Johnny D. Symon
May 24, 2007
Lybrel: A GM contradiction?
By Johnny D. Symon

On returning from my travels earlier this week, my wife conveyed the belated news that a friend called José ended his life several weeks previously, during a local Spanish carnival. José worked as a male nurse and was always busy helping other folks out. He spent several nights each week playing flamenco guitar in a local bar. For several years he tried to persuade us to come over and hear him play, but we never found the time. He took his own life by hanging himself in the comfort of his own home. I'd like to say that José at least lived up to and experienced his Warhol fifteen minutes of fame but he never did, not even after he died, and I guess the silence throughout the town over José's departure was probably due to the fact that he was a homosexual who lived with his male partner.

My wife spoke to a friend about the situation who remarked that hanging is a common thing throughout Andalusia. In fact I personally knew an old Spanish lady several years ago who tried to hang herself but was caught just in time, and another homosexual successfully hung himself several years ago in the same town. My wife and I discussed the possible motive or motives behind José's final idea, and we reached the conclusion that his love of kids and a desire to have his own may have been the root cause of his sad departure. He really did want kids of his own, and I mean his own, but when two males live together, adoption is the only means to fulfill that ambition.

I called José a friend earlier on, but really he was just another acquaintance. We only knew each other by the occasional crossing of paths in the local neighborhood or on a train, or some street in La Linea or Algeciras. In fact I guess it must be over a year since I last saw him, and I remember taking careful note of his general demeanor. I knew the man was going down hill. He drank too much and smoked too much. He was mighty unhappy. "That's all she wrote" was how he chose to bow out of living in the fast lane. I'm sure that if his ambition to have kids of his own seed had been realized, José would still be around today. But this ambition requires a bit of coproduction from a member of the opposite sex, therefore he was caught betwixt two or to put it a simpler way, between a rock and a hard place. He couldn't decide between staying with his male partner or making a beeline to a feline, therefore his end was nigh and the local Catholic town digested the news in silence.

We all know that when a tree falls in a lonely wood it still makes a sound, whereas in a Catholic Spanish town José fell and no sound could be heard, and truth be known, even I had no intention of writing about José's sad and sorry end until I read the news about America's latest pharmaceutical discovery of a pill that ends female menstruation. It's big news in Spain, as it is all over the rest of Europe.

I got to wondering how this discovery would be regarded by ecological pressure groups and the rest, would they be in favor of "genetically modifying" women, or against it? And if they were for it, would they now be willing to drop their opposition to "genetically modified" crops? Well I guess we all know the answer already: They're against any form of genetic modification if it involves the maintenance of life, but for genetic tweaking if it prevents it. I foresee the not too distant future where there will be a suite of designer drugs acting as mom's little helper to break down the norms of a Biblically ordained society, where a José of the future might well anticipate a child of his own DNA without the help of a female. Likewise, some women with alternate lifestyles could bear a child that was not man-made.

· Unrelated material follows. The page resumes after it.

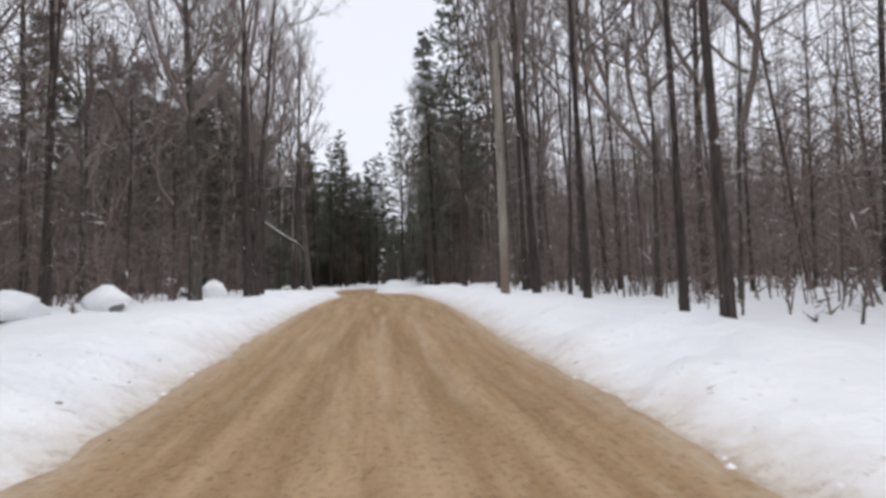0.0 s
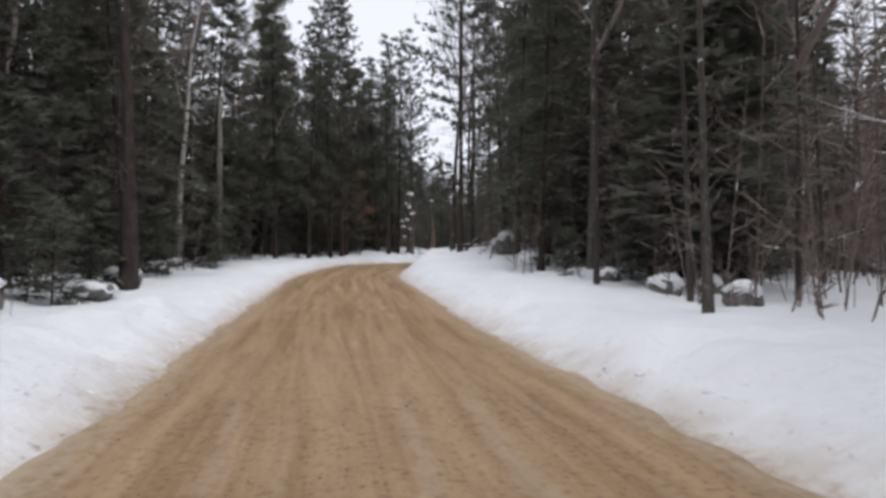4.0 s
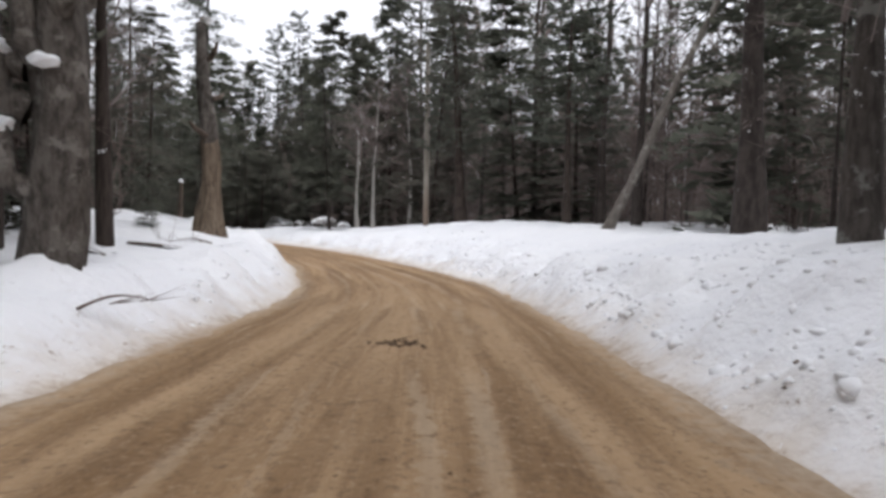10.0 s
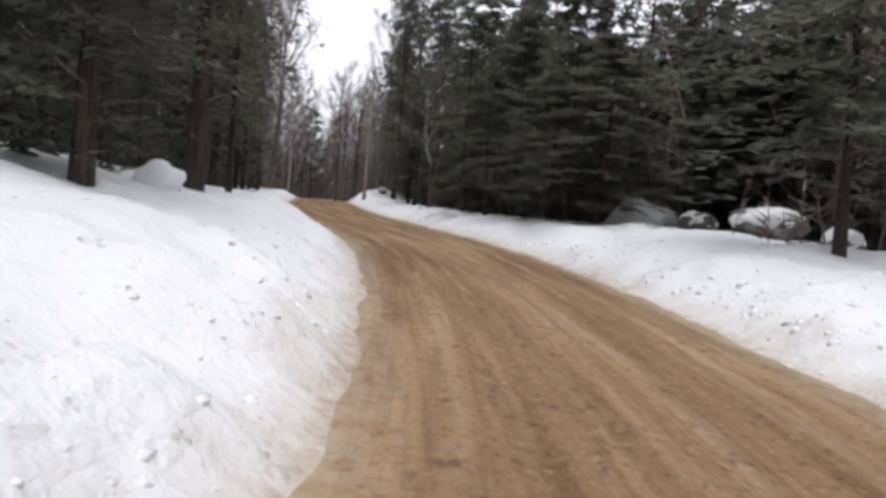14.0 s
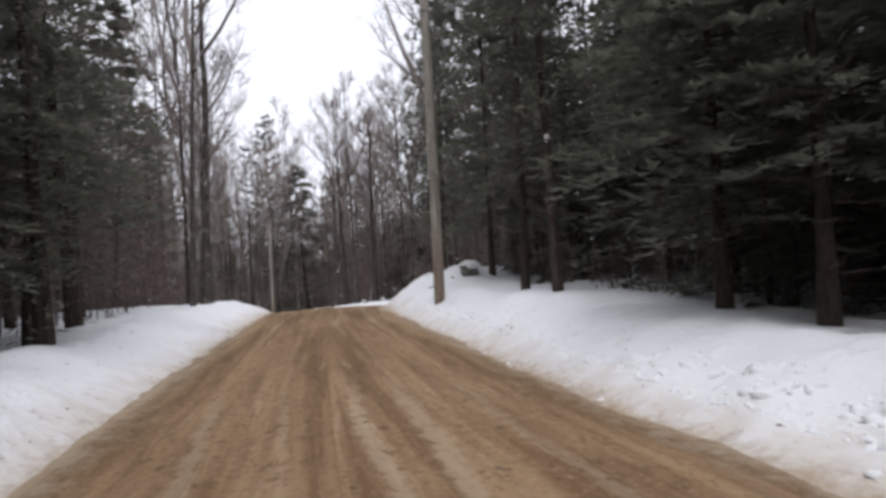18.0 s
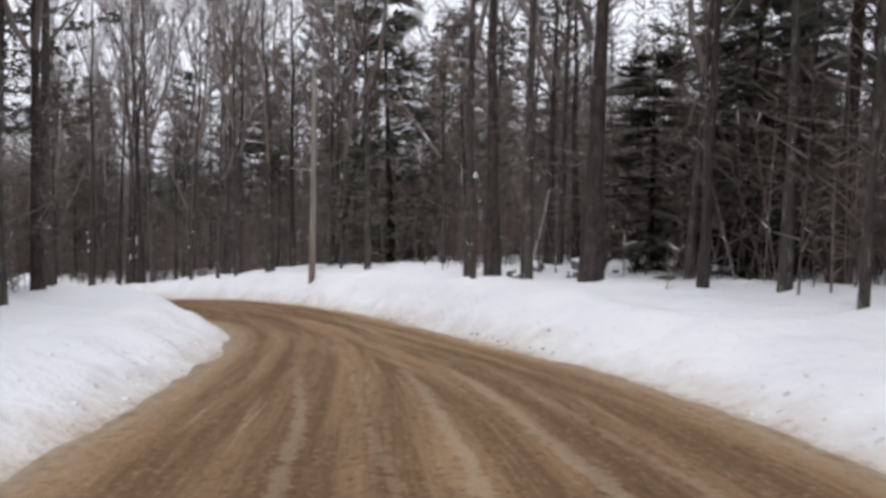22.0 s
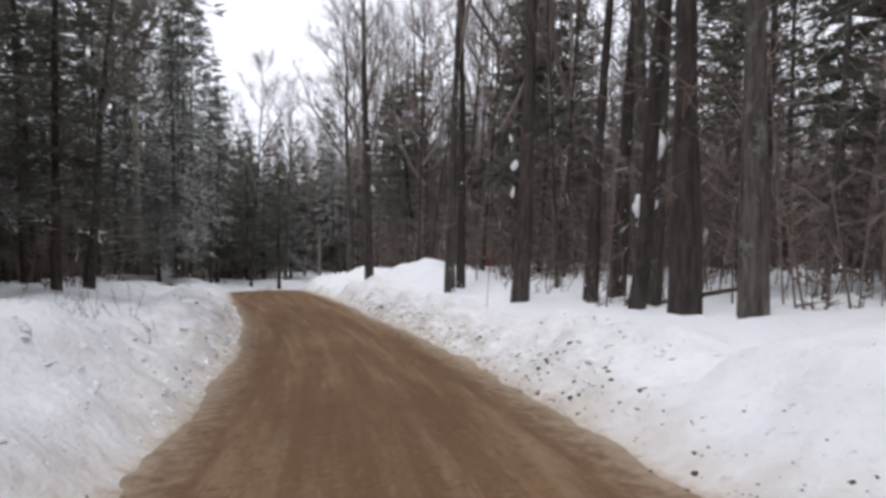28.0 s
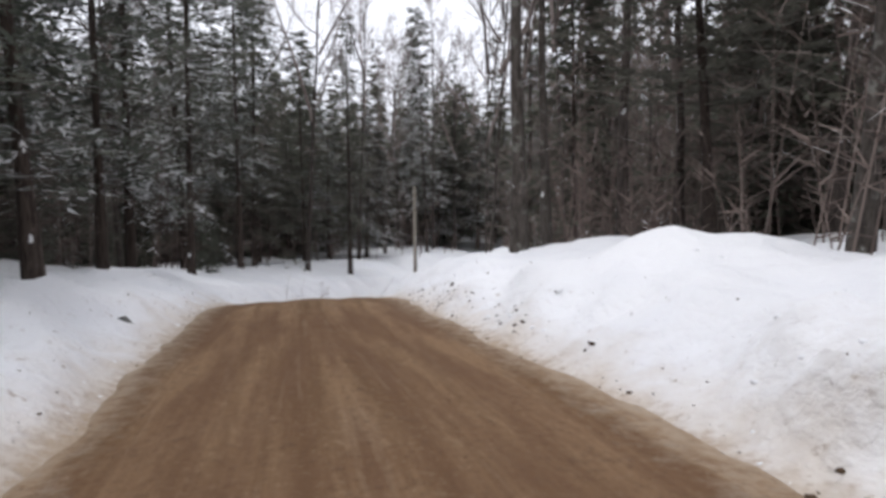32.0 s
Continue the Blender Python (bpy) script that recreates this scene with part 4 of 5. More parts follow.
# open ground behind the right bank of the tight bend
ok &= ~((woff > 0) & (ws > 98) & (ws < 142) & (wd < 9))
wild, ws, woff, wd = wild[ok], ws[ok], woff[ok], wd[ok]
cells, chosen = {}, []
for x, y in TAKEN:
    cells.setdefault((int(x // 3), int(y // 3)), []).append((x, y))
for n, (x, y) in enumerate(wild):
    apart = 2.6 if wd[n] < 22 else 2.7
    c = (int(x // 3), int(y // 3))
    if all((x - a) ** 2 + (y - b) ** 2 > apart**2 for u in (-1, 0, 1) for v in (-1, 0, 1) for a, b in cells.get((c[0] + u, c[1] + v), ())):
        cells.setdefault(c, []).append((x, y))
        chosen.append(n)
chosen = np.array(chosen)
tables = [np.array(t) for t in (GREEN_LEFT, GREEN_RIGHT)]
share = np.where(woff < 0, np.interp(ws, tables[0][:, 0], tables[0][:, 1]), np.interp(ws, tables[1][:, 0], tables[1][:, 1]))
share = np.where((ws < 36) | ((woff > 0) & (ws < 50)) | ((woff > 0) & (ws < 74) & (wd > 11)), 0.0, share)
share = np.where((woff > 0) & (wd > 10) & (ws > 96) & (ws < 262), np.maximum(share, np.where(ws > 185, 0.4, 0.3)), share)
share = np.where((woff < 0) & (wd > 14) & (ws > 75), np.maximum(share, 0.3), share)
green = rng.uniform(0, 1, len(ws)) < share
order = chosen[np.argsort(wd[chosen])]
far_bare, far_green = [], []
for n in order:
    x, y = wild[n]
    kind = "bare"
    if green[n]:
        kind = "pine" if rng.uniform() < (0.65 if share[n] in (0.3, 0.4) else 0.08 if ws[n] > 235 and woff[n] < 0 else 0.28) else "snowy" if ws[n] > 238 and woff[n] < 0 and wd[n] < 16 else "near_hemlock" if wd[n] < 7.2 else "hemlock"
        if wd[n] < 5.2:
            continue
    if COUNT.get(kind, 0) < {"bare": 290, "near_hemlock": 125, "hemlock": 190, "pine": 95, "snowy": 34}[kind] and wd[n] < 26 and ws[n] > -10:
        r = 0.045 + 0.11 * rng.uniform() ** 1.8 if kind == "bare" else rng.uniform(0.09, 0.19)
        # few evergreens where the road begins to fall
        sparse = woff[n] > 0 and 194 < ws[n] < 216 and n % 4 > 0
        plant("back_bare" if (kind == "bare" and wd[n] > 8) or (sparse and kind != "bare") else kind, x, y, r, None if rng.uniform() < 0.7 else rng.uniform(9, 13), (rng.normal(0, 2), rng.normal(0, 2)))
        COUNT[kind] = COUNT.get(kind, 0) + 1
    else:
        (far_green if green[n] else far_bare).append(n)

# young hemlocks with boughs down to the snow
SAPLINGS = []
for k in range(3):
    s, pts, _ = trunk_mesh("trunk", 4.0, None, 0.08, 0.15)
    crown = needle_crown(pts, 4.0, 0.04, 1.5, 44, 0.8, (0.32, 0.055), 6)
    SAPLINGS.append((s.mesh("trunk", bark_pine, True), crown.mesh("crown", needle_dark)))
young = rng.uniform(40, 300, 2600)
young_side = rng.choice([-1, 1], 2600)
young_share = np.where(young_side < 0, np.interp(young, tables[0][:, 0], tables[0][:, 1]), np.interp(young, tables[1][:, 0], tables[1][:, 1]))
young_off = young_side * (np.interp(young, ALONG, HALF) + rng.uniform(3.6, 11.0, 2600))
young_xy = spot(young, young_off)
set_out = []
# taller ones that hide the wood's floor beside the rise
for s_at, off_at, size in ((166, 7.6, 1.7), (171, 8.2, 2.0), (175, 7.4, 1.6), (179, 9.0, 2.2), (183, 9.4, 2.0), (188, 8.6, 1.9), (193, 9.8, 2.1), (186, 12.0, 2.3), (168, -7.6, 1.8), (173, -8.6, 1.9), (152, 8.5, 1.4)):
    x, y = spot(s_at, off_at)
    set_out.append((x, y))
    tree = new("young_hemlock")
    tree.matrix_world = pose(x, y, float(ground_z([x], [y])[0]) - 0.05, 0, 0, 71 * s_at)
    trunk, crown = SAPLINGS[s_at % 3]
    part("trunk", trunk, tree).scale = (0.2 * size, 0.2 * size, size)
    part("crown", crown, tree).scale = (size, size, size)
    tagged(tree, "bushy dark green hemlock with boughs touching the snow", "tree", "young hemlocks")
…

I guess that we're living in an age of contradiction. Ecological pressure groups put pressure on some things and leave others be. They seem to have a pact of silence when throughout planet earth people get genetically modified from one sex to the other, while on the other hand they squawk and squeal against modified crops and grain. It's kinda strange for an old-fangled red-neck boy like myself to grasp, you know, the contradiction thing? because my libertarian side leaves everyone else free to make their own decisions and their own mistakes. I never once criticized José for his life-style, because I know that everyone knows right from wrong, and we're all personally responsible for our own life's walk, or in the case of some, a life's squawk. Therefore as I tap out my latest verbal meanderings I begin to form yet another possibility for the future, and I'm sure that nano-tech could make it a reality ...

How would our most prominent ecological mouthpieces view a drug that genetically modified the human mind in such a way as to remove faith? to prevent someone from perceiving things of the spirit, and also to destroy an individual's belief in God? Would this be seen as the chemical fulfillment of that world-famous decomposer's song "Imagine"? With a drug like this, the ecological's non-chemical ecumenical society would quickly become pro. Imagine, they would say, what the world would be like if Islam dropped Islam, and Christians Christianity. Jews forgot they were Jews and began to believe that they were in fact Palestinians ... peace would blossom throughout the world and all our troubles would be over. This drug, they would say, is genetic modification that we can't argue with. Before too long it might be made compulsory, but only for that person's good of course.

This indeed is a possible future grim scenario, but I, as always, will not lose any sleep over it. I rest easy in the knowledge that there's no form of gene drug, past, present, or future, that could remove God or His promises for the future. I have no objection to the establishment of new drugs, and I'd never deny someone their right to take those things, but I see it as fair warning for the future, and yet another camel's nose under the tent possibility.